Meen Kuzhambum Mann Paanaiyum is a 2016 Indian Tamil language fantasy comedy film written and directed by Amudheshwar and co-produced by Dushyanth Ramkumar. The film stars Prabhu, Kalidas Jayaram, Ashna Zaveri and Pooja Kumar in the lead roles. It was promoted as Prabhu Ganesan’s 200th film. The principal photography of the film commenced in November 2015 in Chennai and the film was released exactly a year later. Kamal Haasan shot for a cameo appearance in the film. It also marked the feature film debut as an adult of Kalidas Jayaram, son of noted film actors Jayaram and Parvathy, who had appeared as a child artist during the early 2000s and also his official Tamil debut.

==Plot==
Annamalai is a single parent to Karthik and owns an Indian restaurant in Malaysia. Annamalai is very fond of Karthik and loves to spend time with him, but Karthik is a fun-loving person who spends most of his time with friends and thinks that his father is too emotional. Karthik falls in love with his classmate Pavithra, daughter of an IFS officer who is separated from her husband. Meanwhile, Mala is a don who falls in love with Annamalai as she is impressed by his cooking skills.

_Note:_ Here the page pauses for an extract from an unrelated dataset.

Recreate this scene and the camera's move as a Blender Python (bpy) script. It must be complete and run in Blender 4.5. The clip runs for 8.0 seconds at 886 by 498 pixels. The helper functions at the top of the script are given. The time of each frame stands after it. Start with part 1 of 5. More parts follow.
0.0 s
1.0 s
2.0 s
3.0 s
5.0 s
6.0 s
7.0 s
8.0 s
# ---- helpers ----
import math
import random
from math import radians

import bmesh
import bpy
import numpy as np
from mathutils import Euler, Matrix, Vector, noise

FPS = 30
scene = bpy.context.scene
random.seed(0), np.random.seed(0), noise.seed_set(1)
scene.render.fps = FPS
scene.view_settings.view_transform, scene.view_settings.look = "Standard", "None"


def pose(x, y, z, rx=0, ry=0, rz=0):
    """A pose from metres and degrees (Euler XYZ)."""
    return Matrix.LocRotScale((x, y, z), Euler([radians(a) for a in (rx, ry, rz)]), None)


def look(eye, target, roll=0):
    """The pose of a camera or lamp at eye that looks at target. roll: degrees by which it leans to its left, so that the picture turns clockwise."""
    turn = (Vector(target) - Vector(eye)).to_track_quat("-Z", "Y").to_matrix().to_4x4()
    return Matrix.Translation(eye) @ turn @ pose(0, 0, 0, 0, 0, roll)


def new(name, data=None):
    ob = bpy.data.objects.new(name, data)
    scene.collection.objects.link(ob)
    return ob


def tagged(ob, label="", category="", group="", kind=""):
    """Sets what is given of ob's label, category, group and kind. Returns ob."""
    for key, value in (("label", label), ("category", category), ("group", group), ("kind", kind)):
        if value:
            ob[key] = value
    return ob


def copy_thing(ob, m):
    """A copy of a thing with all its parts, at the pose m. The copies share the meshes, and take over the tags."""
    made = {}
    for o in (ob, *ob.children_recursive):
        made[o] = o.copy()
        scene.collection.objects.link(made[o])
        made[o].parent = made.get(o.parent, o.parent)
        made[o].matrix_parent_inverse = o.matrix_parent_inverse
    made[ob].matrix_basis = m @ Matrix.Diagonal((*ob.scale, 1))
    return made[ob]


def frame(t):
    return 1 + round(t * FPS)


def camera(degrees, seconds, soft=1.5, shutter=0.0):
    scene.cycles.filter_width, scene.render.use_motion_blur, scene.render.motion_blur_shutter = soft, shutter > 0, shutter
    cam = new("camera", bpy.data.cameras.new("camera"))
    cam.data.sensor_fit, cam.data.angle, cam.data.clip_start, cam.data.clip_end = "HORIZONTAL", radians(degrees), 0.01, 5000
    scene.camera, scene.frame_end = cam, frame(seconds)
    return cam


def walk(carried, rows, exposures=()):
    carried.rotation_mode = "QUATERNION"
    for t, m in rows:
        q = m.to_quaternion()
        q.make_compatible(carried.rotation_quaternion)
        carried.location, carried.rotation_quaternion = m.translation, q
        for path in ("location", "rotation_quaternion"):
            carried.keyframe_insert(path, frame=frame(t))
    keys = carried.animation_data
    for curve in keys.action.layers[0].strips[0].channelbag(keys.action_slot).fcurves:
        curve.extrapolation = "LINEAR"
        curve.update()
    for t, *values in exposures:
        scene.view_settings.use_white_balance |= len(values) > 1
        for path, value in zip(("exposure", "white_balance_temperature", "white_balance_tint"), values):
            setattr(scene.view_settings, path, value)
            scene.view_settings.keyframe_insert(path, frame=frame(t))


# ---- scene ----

Annamalai worries that Karthik always prioritizes his friends over him. One day, they meet a saint named Swami, who swaps both Annamalai and Karthik's souls to make them understand each other's love. Now Annamalai (in Karthik's body) goes to college, while Karthik (in Annamalai's body) takes care of the restaurant. Annamalai understands Karthik's love for Pavithra and gets close to her family. He also helps Pavithra's mother patch up with her husband in India. Similarly, Karthik understands the hardships faced by Annamalai in raising him from childhood following his mother's early demise and realizes his true love. Karthik also plans to have Mala marry Annamalai. There is also a don who happens to be Mala's boss and does not want her to marry Annamalai. The don kidnaps Pavithra and Mala. Following a comical fight, both are saved. Karthik apologizes to Annamalai for not understanding his love for him. Immediately, both souls are swapped. The movie ends with Karthik getting united with Pavithra, while Mala and Annamalai are also united.

==Cast==

- Prabhu as Annamalai
- Kalidas Jayaram as Karthik
- Ashna Zaveri as Pavithra
- Pooja Kumar as Mala
- Urvashi as Pavithra's mother
- M. S. Bhaskar as Don
- Ilavarasu as Annamalai's friend
- Santhana Bharathi as Pavithra's grandfather
- Thalaivasal Vijay as Pavithra's father
- R. S. Shivaji as Professor
- Thalapathy Dinesh
- Balaji
- Kamal Haasan as Swami (guest appearance)
- Y. G. Mahendra in a guest appearance
- Sudha Mahendra in a guest appearance
- Ester Noronha in a special appearance in the "Waka Wowra" song

==Production==
Dushyanth Ramkumar opted to set up a new production house, separate from his commitments for Sivaji Productions. Amudhesvar, who had previously worked as an associate to director Suseenthiran, was signed to direct the script. Production started in October 2015 and they started scouting for locations in Malaysia for the shoot for the film titled Meen Kuzhambum Mann Paanaiyum, starring Kalidas Jayaram, Ashna Zaveri and Prabhu. The film began production in Chennai during November 2015 and then held a second schedule in Malaysia during January 2016. Pooja Kumar joined the team during January 2016 and revealed that she would portray a female don based in Malaysia. Kamal Haasan later shot for a cameo appearance in the film during March 2016.

==Soundtrack==
The soundtrack was composed by D. Imman.

| No. | Title | Artist(s) | Length |
|---|---|---|---|
| 1. | "Wako Wowra" | Neha Bhasin, Varun Parandhaman | 4:05 |
| 2. | "Athey Nila" | Sathya Prakash, Shashaa Tirupati, Elfe Choir | 4:20 |
| 3. | "Hey Puthrajaya Poove" | Jithin Raj, Sunitha Sarathy | 4:06 |
| 4. | "Yellam Nadagam Endrayo" | Shankar Mahadevan | 4:07 |
| 5. | "Meenkuzhambum Manpanayum Theme" | D. Imman | 2:05 |
| Total length: |  |  | 18:43 |

== Release ==
The Times of India gave the film a rating of two out of five stars and wrote that "With a not-so-bad story line, the director has tried his best to weave a fantasy story laced with humour". Other critics called the film "tedious".